> _Task objective_: Only the lines from the one containing "3. More parts follow." down to the one containing "return tagged(ob, label, category, group)" should be printed, exactly as they stand, ends included.

Stored dataset items:

--------------------

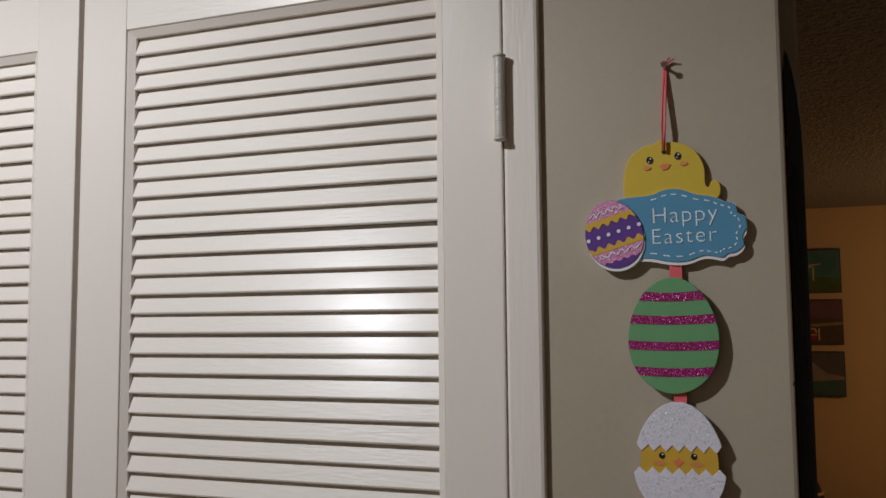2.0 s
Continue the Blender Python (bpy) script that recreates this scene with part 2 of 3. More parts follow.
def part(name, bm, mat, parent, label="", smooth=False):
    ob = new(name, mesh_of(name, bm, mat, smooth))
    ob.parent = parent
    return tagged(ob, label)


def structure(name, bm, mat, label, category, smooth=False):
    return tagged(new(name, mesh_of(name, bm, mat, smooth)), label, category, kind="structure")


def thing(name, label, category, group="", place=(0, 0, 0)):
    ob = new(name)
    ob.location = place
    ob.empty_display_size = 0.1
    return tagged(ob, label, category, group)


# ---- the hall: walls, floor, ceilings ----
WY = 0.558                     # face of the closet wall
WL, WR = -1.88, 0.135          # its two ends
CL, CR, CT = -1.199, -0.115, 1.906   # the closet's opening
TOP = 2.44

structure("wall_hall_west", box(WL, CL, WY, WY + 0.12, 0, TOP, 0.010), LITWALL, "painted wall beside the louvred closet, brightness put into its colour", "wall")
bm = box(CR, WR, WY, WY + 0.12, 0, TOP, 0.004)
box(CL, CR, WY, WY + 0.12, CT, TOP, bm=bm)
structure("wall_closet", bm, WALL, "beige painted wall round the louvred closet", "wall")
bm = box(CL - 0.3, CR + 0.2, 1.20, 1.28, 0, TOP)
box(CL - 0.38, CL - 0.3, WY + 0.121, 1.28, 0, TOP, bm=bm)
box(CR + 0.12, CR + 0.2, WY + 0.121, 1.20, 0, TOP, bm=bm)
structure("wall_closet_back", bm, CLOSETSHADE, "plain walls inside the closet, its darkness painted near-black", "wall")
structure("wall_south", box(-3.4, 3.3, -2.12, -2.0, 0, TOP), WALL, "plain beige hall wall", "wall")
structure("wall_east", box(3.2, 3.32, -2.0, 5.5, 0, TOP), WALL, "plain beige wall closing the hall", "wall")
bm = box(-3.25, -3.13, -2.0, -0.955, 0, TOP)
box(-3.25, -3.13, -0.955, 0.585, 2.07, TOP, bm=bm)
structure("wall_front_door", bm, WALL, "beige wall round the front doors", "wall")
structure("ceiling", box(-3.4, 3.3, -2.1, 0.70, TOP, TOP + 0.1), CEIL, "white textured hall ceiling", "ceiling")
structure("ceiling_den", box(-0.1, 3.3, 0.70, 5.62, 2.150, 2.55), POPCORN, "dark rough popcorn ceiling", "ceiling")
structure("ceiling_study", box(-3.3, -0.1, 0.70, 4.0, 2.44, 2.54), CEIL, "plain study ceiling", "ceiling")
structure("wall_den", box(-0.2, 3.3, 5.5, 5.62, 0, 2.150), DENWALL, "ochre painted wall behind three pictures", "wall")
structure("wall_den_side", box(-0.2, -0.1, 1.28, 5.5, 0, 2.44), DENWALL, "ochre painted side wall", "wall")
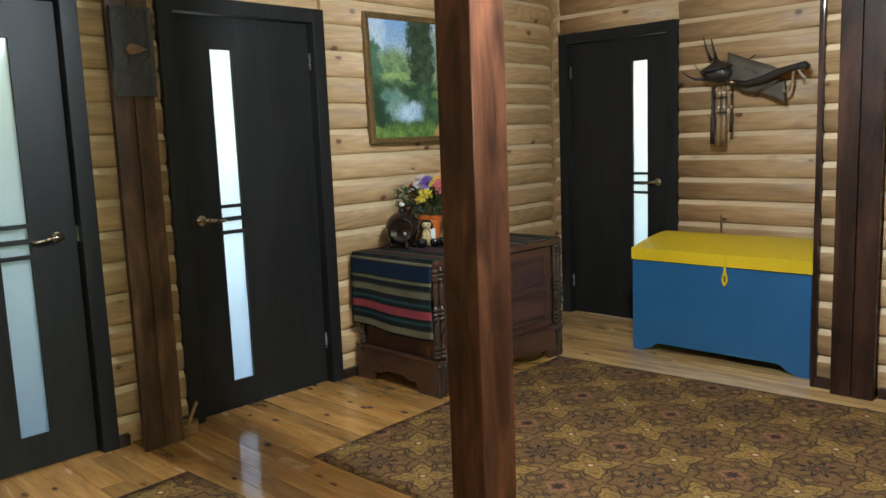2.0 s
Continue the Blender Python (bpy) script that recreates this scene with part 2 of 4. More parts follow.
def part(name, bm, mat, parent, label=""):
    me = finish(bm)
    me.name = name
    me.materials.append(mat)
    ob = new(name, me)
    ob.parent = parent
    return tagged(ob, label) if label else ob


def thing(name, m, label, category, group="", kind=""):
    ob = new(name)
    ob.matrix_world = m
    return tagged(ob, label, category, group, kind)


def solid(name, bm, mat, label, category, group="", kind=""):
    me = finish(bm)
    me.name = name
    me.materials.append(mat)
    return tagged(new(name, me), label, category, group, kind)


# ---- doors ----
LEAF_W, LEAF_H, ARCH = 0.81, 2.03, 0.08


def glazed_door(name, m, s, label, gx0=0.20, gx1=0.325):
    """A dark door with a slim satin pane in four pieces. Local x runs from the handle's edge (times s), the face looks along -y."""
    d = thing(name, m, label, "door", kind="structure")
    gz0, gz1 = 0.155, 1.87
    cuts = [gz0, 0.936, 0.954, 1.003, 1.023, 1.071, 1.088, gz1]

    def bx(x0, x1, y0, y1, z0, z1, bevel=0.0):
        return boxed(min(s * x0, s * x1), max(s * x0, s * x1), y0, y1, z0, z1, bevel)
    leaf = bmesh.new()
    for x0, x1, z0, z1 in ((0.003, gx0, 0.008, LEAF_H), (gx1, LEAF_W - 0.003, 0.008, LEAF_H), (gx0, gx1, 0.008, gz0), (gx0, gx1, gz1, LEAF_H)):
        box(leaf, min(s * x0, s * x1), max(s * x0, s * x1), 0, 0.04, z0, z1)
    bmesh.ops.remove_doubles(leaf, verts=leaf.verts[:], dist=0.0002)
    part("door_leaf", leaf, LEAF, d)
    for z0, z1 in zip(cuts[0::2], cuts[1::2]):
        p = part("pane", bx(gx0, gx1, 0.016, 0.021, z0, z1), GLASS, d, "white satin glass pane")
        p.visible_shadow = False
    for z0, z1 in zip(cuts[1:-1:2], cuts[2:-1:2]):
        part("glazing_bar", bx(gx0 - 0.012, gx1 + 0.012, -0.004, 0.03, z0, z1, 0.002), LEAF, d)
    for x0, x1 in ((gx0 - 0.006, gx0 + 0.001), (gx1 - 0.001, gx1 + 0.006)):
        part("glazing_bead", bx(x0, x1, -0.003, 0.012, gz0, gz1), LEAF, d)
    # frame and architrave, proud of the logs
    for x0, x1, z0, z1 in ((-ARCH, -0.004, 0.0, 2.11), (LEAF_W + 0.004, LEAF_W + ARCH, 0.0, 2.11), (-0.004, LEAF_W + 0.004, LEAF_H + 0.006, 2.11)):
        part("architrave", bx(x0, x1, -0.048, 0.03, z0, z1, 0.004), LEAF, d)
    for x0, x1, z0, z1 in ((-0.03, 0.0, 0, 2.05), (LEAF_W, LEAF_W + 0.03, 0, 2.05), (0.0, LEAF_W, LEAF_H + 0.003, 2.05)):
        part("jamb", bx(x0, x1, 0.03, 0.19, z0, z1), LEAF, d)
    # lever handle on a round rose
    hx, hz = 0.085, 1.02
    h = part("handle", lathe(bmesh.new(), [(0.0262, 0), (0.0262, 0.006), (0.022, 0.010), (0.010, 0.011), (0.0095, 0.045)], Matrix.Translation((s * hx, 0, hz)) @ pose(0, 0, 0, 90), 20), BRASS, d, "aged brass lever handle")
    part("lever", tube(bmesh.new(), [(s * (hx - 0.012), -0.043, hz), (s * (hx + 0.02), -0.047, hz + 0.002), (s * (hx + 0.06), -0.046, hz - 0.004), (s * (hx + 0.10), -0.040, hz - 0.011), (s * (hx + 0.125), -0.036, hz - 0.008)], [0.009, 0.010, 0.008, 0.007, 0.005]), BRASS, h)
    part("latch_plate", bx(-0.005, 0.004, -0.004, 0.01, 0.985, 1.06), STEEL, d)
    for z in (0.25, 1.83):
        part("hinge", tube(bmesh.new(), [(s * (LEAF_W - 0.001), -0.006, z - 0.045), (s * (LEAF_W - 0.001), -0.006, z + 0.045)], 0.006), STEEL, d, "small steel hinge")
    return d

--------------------

> _The solution_:
Continue the Blender Python (bpy) script that recreates this scene with part 2 of 3. More parts follow.
def part(name, bm, mat, parent, label="", smooth=False):
    ob = new(name, mesh_of(name, bm, mat, smooth))
    ob.parent = parent
    return tagged(ob, label)


def structure(name, bm, mat, label, category, smooth=False):
    return tagged(new(name, mesh_of(name, bm, mat, smooth)), label, category, kind="structure")


def thing(name, label, category, group="", place=(0, 0, 0)):
    ob = new(name)
    ob.location = place
    ob.empty_display_size = 0.1
    return tagged(ob, label, category, group)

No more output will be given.